Nike, Apple, Gucci, Starbucks. What do all of these companies have in common? They all have outstanding brand equity! Brand loyalty is so elevated that their customers are willing to pay a premium only to be associated with the company, regardless of the product itself. The higher the brand equity a company has, the less likely their customers will turn to their competitors. Ever meet someone so obsessed with their Nike shoes that you never see them wearing any other brand? How many Apple fanatics you know of that have purchased all of their products regardless of their elevated prices? This is the power of having a strong brand! Regardless of your personal opinions on their products, one thing is for sure: the logo sells itself. However, these companies did not get to where they are by mere coincidence. Developing a brand takes time and thoughtful planning.
A successful brand strategy takes three steps:
- Segmentation: Being able to identify and separate the various types of customers is crucial. The only way of having a clear understanding of your audience is by segmenting them into groups determined by different factors. Keep in mind that there is no clear-cut way of separating customers into groups. An option is to segment based on where customers live for example, or what income level they are in. However, it ultimately depends on the product or service that is being provided and how that segmentation relates to it.
- Targeting: The next step is to evaluate the several groups and determine which is the most favorable to target based on a company’s SWOT analysis. It is important to note that although the group that the company should focus on depends on the SWOT, being able to fulfill this group’s needs is critical. Many times companies attempt to target customers who they are not able to attract due to the business’s characteristics. The customers must be attainable by the company!
- Positioning: After the target group has been chosen, the company can begin to position itself in a manner to attract this specific audience. The business must develop and implement marketing strategies that cater to the specific needs of this group. This is when Consumer-Based Brand Equity comes in. This tactic takes the perspective of the consumer in order to understand how they feel about the brand in order to implement strategies to strengthen that connection. Being able to understand the customer’s needs and feelings towards the company can lead to more successful marketing efforts.
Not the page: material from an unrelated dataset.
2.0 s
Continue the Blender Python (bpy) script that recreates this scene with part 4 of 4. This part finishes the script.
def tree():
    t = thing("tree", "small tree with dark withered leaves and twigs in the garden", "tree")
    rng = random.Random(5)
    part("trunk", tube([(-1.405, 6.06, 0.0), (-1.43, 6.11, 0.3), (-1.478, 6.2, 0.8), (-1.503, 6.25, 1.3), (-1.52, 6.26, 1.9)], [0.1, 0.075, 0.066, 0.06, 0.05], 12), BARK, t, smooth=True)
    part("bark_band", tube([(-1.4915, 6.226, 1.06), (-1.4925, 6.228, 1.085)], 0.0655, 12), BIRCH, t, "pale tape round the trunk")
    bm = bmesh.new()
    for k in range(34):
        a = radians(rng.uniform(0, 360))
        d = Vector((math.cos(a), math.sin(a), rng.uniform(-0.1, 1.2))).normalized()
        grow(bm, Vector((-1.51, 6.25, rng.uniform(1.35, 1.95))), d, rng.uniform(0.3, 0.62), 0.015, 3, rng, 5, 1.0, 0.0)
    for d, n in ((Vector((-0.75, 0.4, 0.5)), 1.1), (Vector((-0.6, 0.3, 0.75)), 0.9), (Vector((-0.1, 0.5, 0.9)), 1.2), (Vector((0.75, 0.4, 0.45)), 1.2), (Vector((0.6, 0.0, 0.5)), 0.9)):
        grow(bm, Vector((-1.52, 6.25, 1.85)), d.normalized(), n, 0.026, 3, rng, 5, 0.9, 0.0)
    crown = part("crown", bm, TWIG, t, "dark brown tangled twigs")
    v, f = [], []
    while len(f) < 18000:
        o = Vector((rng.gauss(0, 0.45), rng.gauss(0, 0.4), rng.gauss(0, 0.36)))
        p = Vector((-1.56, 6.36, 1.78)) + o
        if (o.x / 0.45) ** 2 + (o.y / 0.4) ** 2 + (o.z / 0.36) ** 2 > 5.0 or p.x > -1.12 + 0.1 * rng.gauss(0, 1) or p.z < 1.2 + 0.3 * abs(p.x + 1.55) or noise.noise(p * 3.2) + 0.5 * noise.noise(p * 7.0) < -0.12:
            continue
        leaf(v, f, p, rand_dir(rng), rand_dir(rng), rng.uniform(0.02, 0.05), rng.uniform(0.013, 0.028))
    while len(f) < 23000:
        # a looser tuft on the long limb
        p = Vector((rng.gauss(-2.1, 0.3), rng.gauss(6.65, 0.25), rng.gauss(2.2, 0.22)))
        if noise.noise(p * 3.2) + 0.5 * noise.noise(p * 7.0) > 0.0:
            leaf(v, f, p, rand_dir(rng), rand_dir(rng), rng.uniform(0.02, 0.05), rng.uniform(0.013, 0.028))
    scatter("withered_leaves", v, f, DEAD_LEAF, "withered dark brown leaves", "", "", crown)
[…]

Hopefully, this has brought you closer to understanding what a successful brand strategy looks like. These three steps, if followed correctly, should lead to a stronger brand. However, keep in mind that the branding process takes time! The companies mentioned above took several years, some even decades, to get to where they are at. Although it might be farfetched to aspire to develop a brand of the sort, the point is that branding is not done overnight. However, with proper implementation, a well-developed branding campaign will surely reap rewards in the future!